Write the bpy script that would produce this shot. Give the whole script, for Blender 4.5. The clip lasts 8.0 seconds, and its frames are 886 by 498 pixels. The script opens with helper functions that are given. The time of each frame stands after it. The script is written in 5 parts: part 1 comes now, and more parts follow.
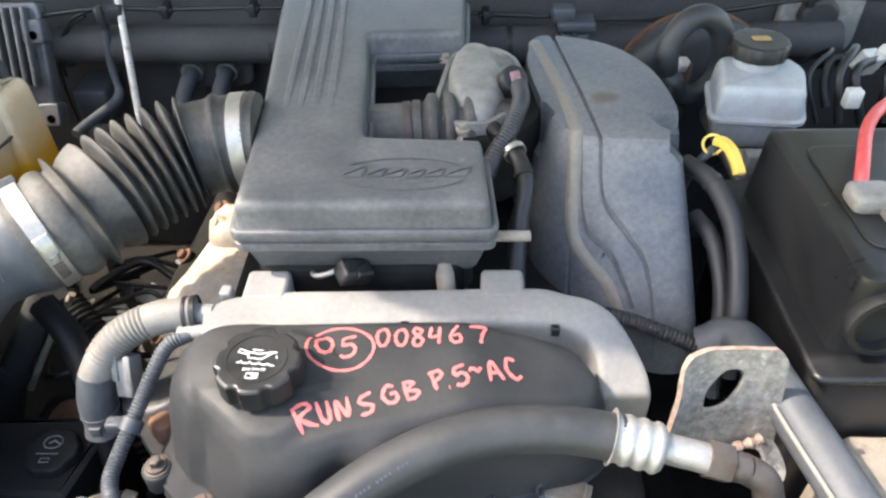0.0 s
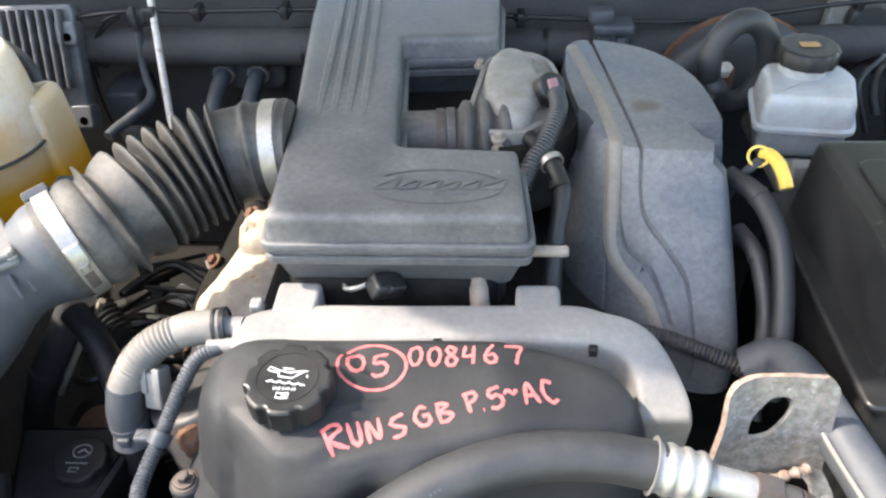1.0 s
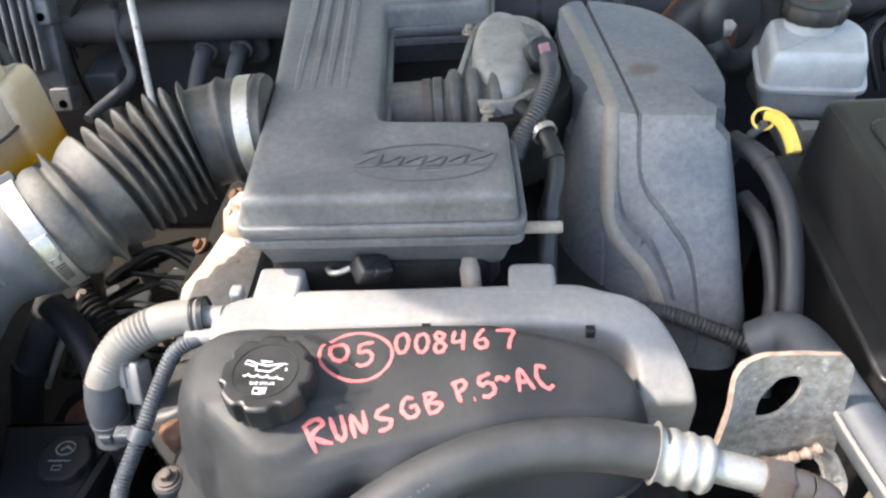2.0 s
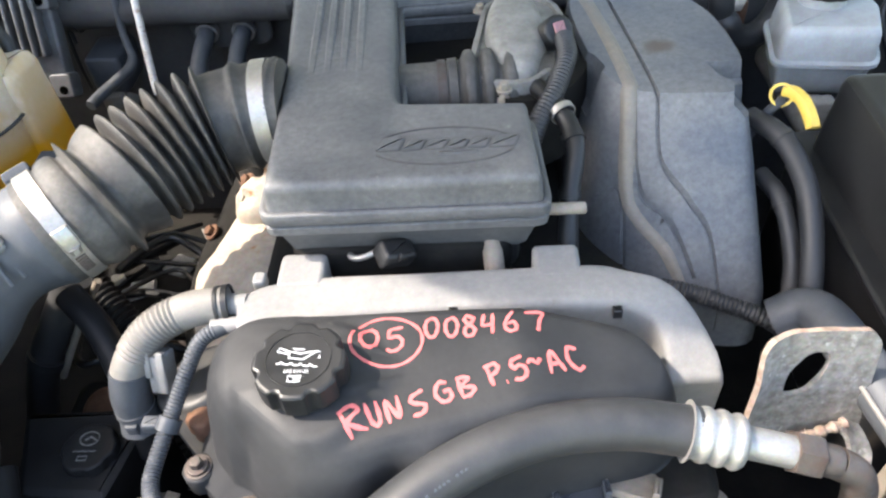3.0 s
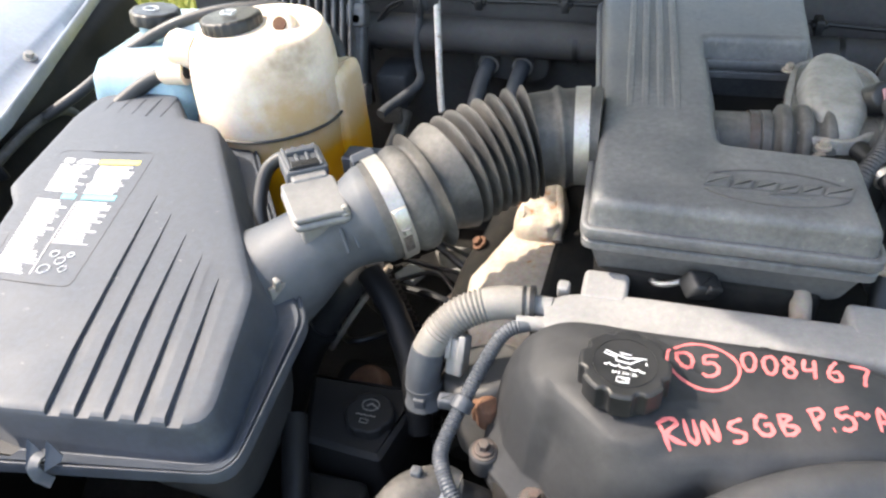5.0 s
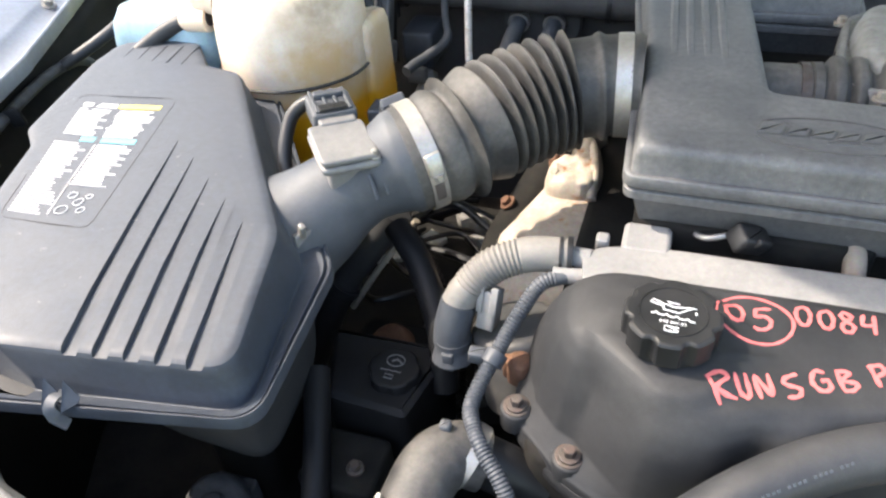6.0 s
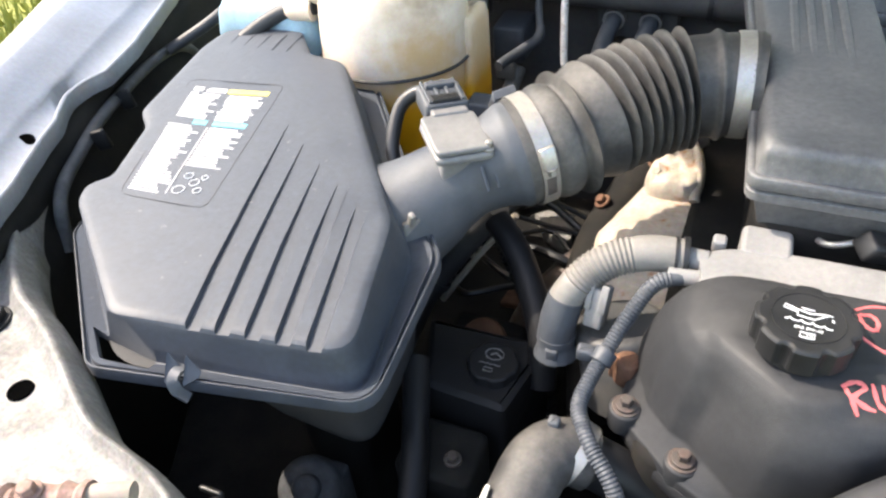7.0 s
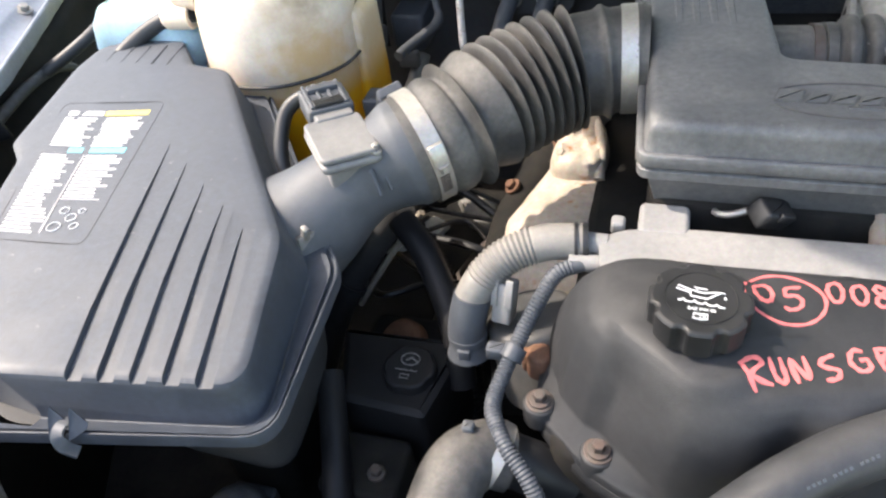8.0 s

* * *

Write out each line again precisely as it appears, skipping every picture.

Write the bpy script that would produce this shot. Give the whole script, for Blender 4.5. The clip lasts 8.0 seconds, and its frames are 886 by 498 pixels. The script opens with helper functions that are given. The time of each frame stands after it. The script is written in 5 parts: part 1 comes now, and more parts follow.
0.0 s
1.0 s
2.0 s
3.0 s
5.0 s
6.0 s
7.0 s
8.0 s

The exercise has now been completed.